Unsubordinated debt means the claim has not agreed to stand behind another specified class of debt. If the debt is also unsecured, it does not have a direct collateral claim, but it can still rank ahead of subordinated unsecured debt. If it is secured, collateral can improve its recovery position.

Priority in the Capital Structure

Layer

Typical priority

Investor implication

Senior secured debt

Highest claim on pledged collateral

Lower expected loss if collateral value holds

Senior unsecured or unsubordinated debt

General senior claim without being junior by contract

Recovery depends on enterprise value and other senior claims

Subordinated debt

Contractually junior

Higher risk and usually higher yield

Equity

Residual claim

Paid after creditors

Unsubordinated Versus Subordinated Debt

Subordinated debt agrees to be paid after more senior debt. Unsubordinated debt has not accepted that lower ranking. This difference can matter enormously when a borrower is healthy only at the margin. If there is not enough value to repay every creditor, seniority determines who absorbs losses first.

Yield often reflects that priority.

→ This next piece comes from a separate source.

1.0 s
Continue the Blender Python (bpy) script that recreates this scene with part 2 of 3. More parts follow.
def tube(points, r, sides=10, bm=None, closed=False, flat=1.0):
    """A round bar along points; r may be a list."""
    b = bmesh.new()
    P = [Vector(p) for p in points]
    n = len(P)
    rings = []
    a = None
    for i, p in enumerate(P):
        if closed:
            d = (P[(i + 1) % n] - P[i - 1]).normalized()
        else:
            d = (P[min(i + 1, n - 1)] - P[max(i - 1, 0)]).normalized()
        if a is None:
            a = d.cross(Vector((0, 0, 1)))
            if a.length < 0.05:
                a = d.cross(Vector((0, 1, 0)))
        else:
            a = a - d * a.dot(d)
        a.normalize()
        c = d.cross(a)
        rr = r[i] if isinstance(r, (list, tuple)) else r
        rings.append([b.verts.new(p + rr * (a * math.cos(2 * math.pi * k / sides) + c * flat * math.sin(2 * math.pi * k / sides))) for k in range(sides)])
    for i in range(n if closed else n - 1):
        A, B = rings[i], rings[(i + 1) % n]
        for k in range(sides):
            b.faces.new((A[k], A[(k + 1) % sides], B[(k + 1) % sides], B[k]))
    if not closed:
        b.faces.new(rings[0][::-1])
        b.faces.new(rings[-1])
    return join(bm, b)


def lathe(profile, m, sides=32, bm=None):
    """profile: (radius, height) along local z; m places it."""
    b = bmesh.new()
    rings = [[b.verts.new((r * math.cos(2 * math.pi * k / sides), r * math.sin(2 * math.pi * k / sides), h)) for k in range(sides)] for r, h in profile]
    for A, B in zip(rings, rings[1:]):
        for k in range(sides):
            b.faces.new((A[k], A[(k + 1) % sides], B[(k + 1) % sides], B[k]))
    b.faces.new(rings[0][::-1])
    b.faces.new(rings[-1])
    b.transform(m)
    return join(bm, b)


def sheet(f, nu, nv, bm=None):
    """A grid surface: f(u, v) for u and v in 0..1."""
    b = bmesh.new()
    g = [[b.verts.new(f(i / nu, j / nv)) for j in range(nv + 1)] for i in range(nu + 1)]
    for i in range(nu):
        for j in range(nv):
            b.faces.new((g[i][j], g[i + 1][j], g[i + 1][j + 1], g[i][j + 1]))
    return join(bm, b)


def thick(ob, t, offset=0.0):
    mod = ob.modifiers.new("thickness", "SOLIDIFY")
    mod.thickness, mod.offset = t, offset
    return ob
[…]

Junior or subordinated debt may offer a higher coupon because investors are taking more recovery risk. Unsubordinated debt may offer a lower yield because its claim is stronger, all else equal.

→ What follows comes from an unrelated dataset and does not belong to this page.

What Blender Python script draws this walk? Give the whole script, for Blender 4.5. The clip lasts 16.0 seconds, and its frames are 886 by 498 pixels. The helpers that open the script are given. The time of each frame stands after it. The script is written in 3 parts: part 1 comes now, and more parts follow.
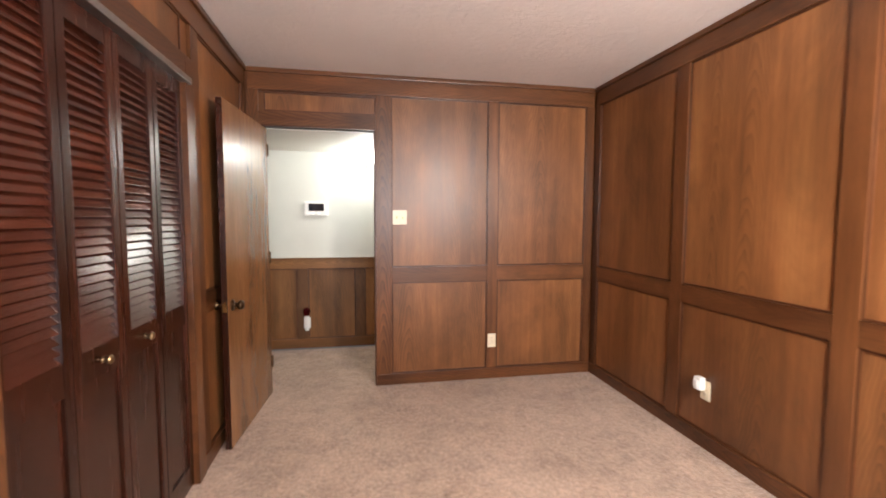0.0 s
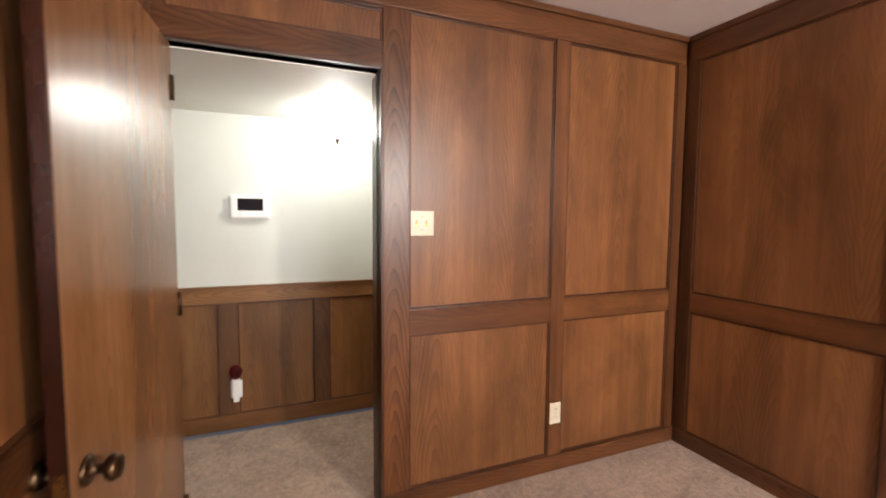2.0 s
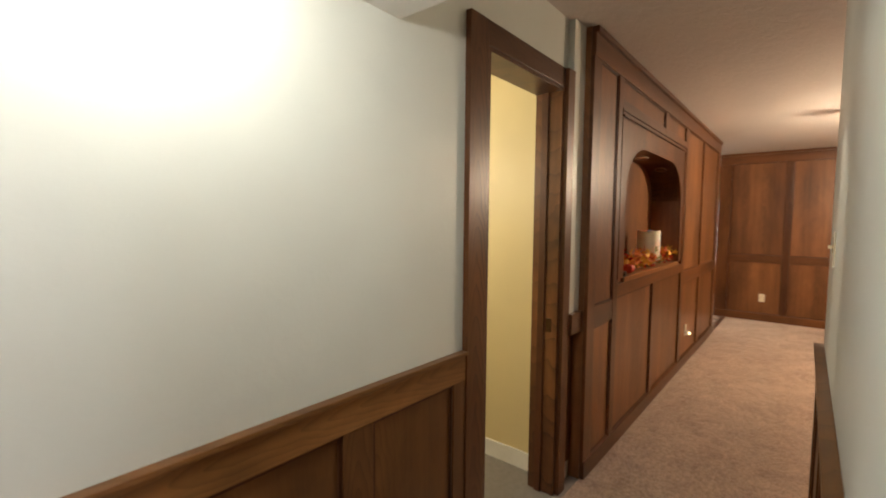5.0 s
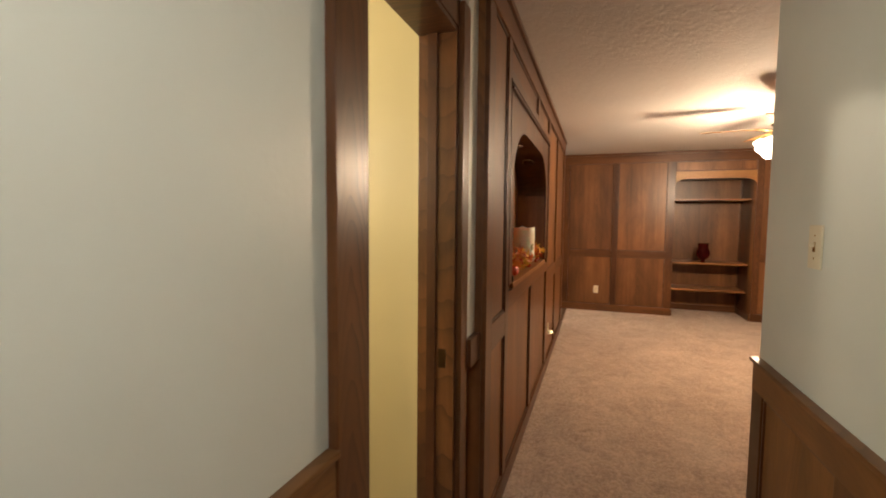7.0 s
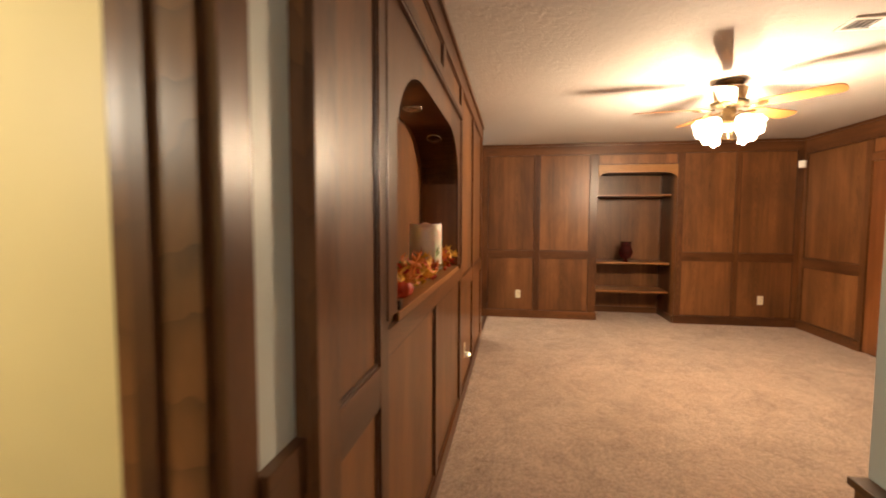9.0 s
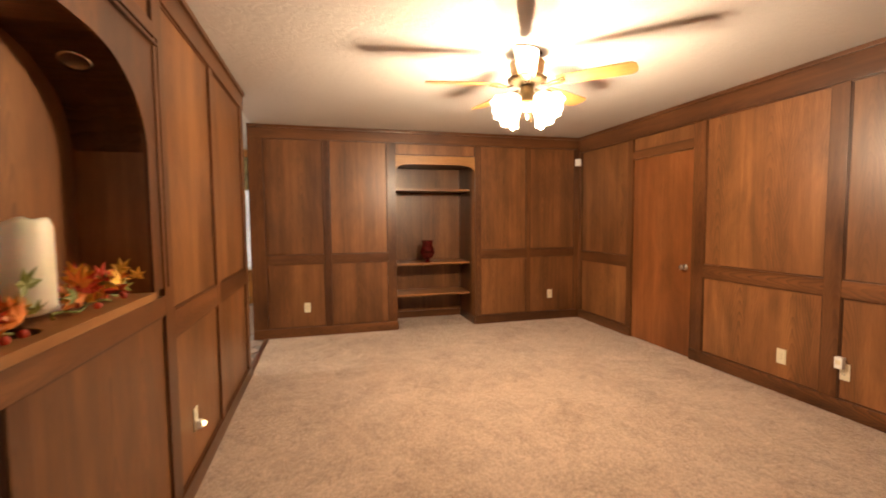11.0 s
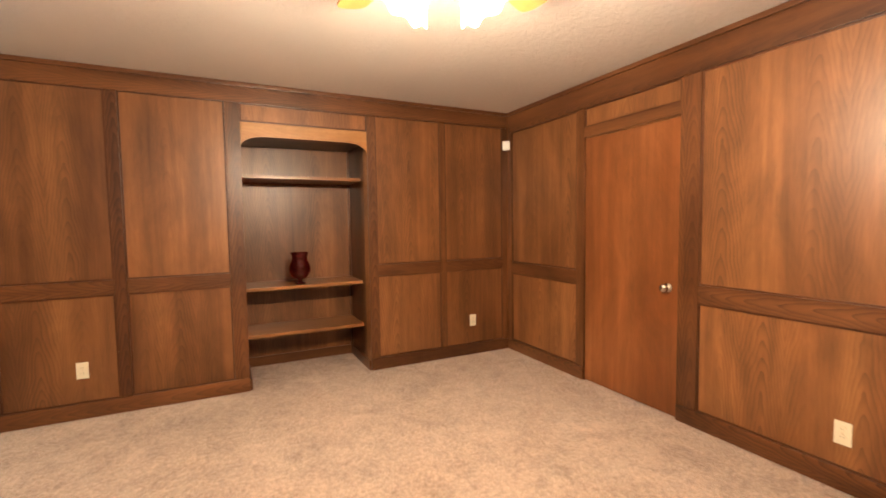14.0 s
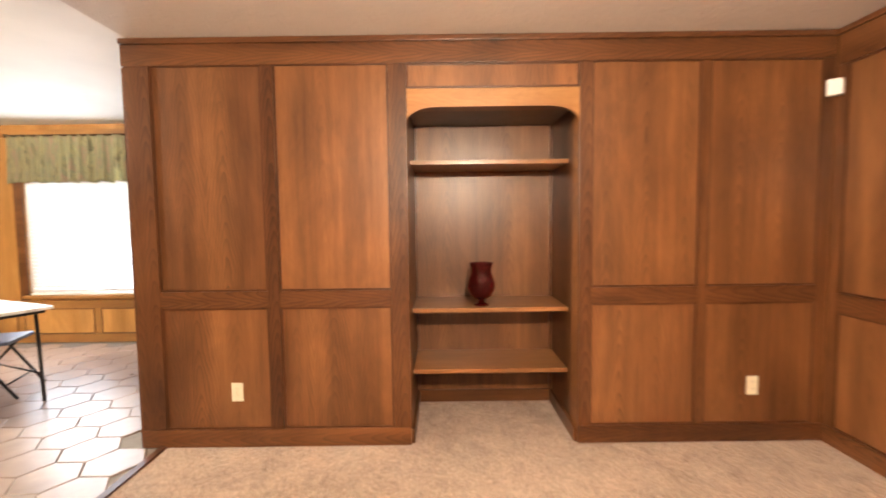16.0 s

In offering documents, investors may see terms such as senior unsecured notes, unsubordinated debentures, or unsubordinated obligations. The exact label should be matched against the issuer, guarantors, collateral package, and any contractual subordination language.

Unsubordinated Does Not Mean Risk-Free

Unsubordinated debt can still lose money. The issuer may default, collateral may be absent or insufficient, and other claims may stand ahead of the debt. Taxes, wages, secured claims, administrative expenses, or structurally senior debt at subsidiaries can affect recovery.

Structural subordination is especially important. A bond issued by a holding company may be unsubordinated at that holding company but still effectively behind debt at an operating subsidiary if the subsidiary's assets are needed to repay subsidiary creditors first.

What Investors Watch

Investors should review whether the debt is secured or unsecured, where it is issued, whether guarantees support it, what covenants protect it, and how much debt ranks ahead of it. The word unsubordinated is helpful, but it is not enough.

The practical question is recovery under stress. Seniority, collateral, guarantees, maturity schedule, business value, and intercreditor provisions all shape how much a creditor might receive if the borrower cannot pay as promised.

The Bottom Line

Unsubordinated debt is debt that has not been contractually pushed below other creditor claims. It usually ranks ahead of subordinated debt, but investors still need to evaluate collateral, guarantees, issuer structure, covenants, and overall credit quality.